### WHAT YOU WILL DO
Below is a listing; reproduce each line of it exactly.

### SUPPLIED MATERIAL

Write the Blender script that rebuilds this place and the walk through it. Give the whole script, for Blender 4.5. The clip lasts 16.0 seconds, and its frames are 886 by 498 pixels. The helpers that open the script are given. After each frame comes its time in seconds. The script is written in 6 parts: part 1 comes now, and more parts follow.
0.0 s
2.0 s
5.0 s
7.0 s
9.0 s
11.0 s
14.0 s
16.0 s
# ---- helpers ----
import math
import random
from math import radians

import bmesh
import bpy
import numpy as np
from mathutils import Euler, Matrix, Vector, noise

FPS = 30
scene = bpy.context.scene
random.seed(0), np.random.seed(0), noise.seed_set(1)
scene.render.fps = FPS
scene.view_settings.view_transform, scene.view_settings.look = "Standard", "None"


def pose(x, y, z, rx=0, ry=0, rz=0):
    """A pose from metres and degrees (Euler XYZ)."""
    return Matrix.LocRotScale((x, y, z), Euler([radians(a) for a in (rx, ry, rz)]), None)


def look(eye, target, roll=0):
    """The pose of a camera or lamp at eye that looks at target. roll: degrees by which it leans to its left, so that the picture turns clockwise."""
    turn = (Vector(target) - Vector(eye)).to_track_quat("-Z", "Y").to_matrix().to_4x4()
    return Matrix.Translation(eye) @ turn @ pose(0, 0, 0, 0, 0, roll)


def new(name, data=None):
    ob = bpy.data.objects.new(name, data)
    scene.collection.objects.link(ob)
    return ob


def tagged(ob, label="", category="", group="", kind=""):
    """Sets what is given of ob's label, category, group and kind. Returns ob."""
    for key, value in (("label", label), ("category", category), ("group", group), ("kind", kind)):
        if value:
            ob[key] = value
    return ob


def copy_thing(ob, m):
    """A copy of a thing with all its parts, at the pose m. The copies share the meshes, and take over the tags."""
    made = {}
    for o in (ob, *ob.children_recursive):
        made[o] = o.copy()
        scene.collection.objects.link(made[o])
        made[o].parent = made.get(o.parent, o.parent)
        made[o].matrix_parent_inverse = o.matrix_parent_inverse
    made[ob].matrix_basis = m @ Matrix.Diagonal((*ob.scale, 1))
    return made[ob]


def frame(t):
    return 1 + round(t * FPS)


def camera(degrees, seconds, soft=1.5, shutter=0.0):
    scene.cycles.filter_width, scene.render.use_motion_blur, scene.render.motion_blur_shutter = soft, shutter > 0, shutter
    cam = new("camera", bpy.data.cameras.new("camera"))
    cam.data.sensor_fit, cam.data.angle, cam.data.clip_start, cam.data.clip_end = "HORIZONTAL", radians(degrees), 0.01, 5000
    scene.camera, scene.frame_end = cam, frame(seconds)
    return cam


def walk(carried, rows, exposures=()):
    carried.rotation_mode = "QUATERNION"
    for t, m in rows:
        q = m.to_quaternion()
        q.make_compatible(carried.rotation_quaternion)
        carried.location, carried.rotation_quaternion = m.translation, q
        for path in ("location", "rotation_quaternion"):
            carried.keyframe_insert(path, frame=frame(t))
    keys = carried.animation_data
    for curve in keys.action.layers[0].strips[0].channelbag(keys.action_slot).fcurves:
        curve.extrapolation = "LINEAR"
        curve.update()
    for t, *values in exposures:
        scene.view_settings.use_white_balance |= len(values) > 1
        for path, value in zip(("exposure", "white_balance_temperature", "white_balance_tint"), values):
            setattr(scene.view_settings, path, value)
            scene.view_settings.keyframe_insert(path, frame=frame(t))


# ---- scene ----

### COMPLETED TASK
Write the Blender script that rebuilds this place and the walk through it. Give the whole script, for Blender 4.5. The clip lasts 16.0 seconds, and its frames are 886 by 498 pixels. The helpers that open the script are given. After each frame comes its time in seconds. The script is written in 6 parts: part 1 comes now, and more parts follow.
0.0 s
2.0 s
5.0 s
7.0 s
9.0 s
11.0 s
14.0 s
16.0 s
# ---- helpers ----
import math
import random
from math import radians

import bmesh
import bpy
import numpy as np
from mathutils import Euler, Matrix, Vector, noise

FPS = 30
scene = bpy.context.scene
random.seed(0), np.random.seed(0), noise.seed_set(1)
scene.render.fps = FPS
scene.view_settings.view_transform, scene.view_settings.look = "Standard", "None"


def pose(x, y, z, rx=0, ry=0, rz=0):
    """A pose from metres and degrees (Euler XYZ)."""
    return Matrix.LocRotScale((x, y, z), Euler([radians(a) for a in (rx, ry, rz)]), None)


def look(eye, target, roll=0):
    """The pose of a camera or lamp at eye that looks at target. roll: degrees by which it leans to its left, so that the picture turns clockwise."""
    turn = (Vector(target) - Vector(eye)).to_track_quat("-Z", "Y").to_matrix().to_4x4()
    return Matrix.Translation(eye) @ turn @ pose(0, 0, 0, 0, 0, roll)


def new(name, data=None):
    ob = bpy.data.objects.new(name, data)
    scene.collection.objects.link(ob)
    return ob


def tagged(ob, label="", category="", group="", kind=""):
    """Sets what is given of ob's label, category, group and kind. Returns ob."""
    for key, value in (("label", label), ("category", category), ("group", group), ("kind", kind)):
        if value:
            ob[key] = value
    return ob


def copy_thing(ob, m):
    """A copy of a thing with all its parts, at the pose m. The copies share the meshes, and take over the tags."""
    made = {}
    for o in (ob, *ob.children_recursive):
        made[o] = o.copy()
        scene.collection.objects.link(made[o])
        made[o].parent = made.get(o.parent, o.parent)
        made[o].matrix_parent_inverse = o.matrix_parent_inverse
    made[ob].matrix_basis = m @ Matrix.Diagonal((*ob.scale, 1))
    return made[ob]


def frame(t):
    return 1 + round(t * FPS)


def camera(degrees, seconds, soft=1.5, shutter=0.0):
    scene.cycles.filter_width, scene.render.use_motion_blur, scene.render.motion_blur_shutter = soft, shutter > 0, shutter
    cam = new("camera", bpy.data.cameras.new("camera"))
    cam.data.sensor_fit, cam.data.angle, cam.data.clip_start, cam.data.clip_end = "HORIZONTAL", radians(degrees), 0.01, 5000
    scene.camera, scene.frame_end = cam, frame(seconds)
    return cam


def walk(carried, rows, exposures=()):
    carried.rotation_mode = "QUATERNION"
    for t, m in rows:
        q = m.to_quaternion()
        q.make_compatible(carried.rotation_quaternion)
        carried.location, carried.rotation_quaternion = m.translation, q
        for path in ("location", "rotation_quaternion"):
            carried.keyframe_insert(path, frame=frame(t))
    keys = carried.animation_data
    for curve in keys.action.layers[0].strips[0].channelbag(keys.action_slot).fcurves:
        curve.extrapolation = "LINEAR"
        curve.update()
    for t, *values in exposures:
        scene.view_settings.use_white_balance |= len(values) > 1
        for path, value in zip(("exposure", "white_balance_temperature", "white_balance_tint"), values):
            setattr(scene.view_settings, path, value)
            scene.view_settings.keyframe_insert(path, frame=frame(t))


# ---- scene ----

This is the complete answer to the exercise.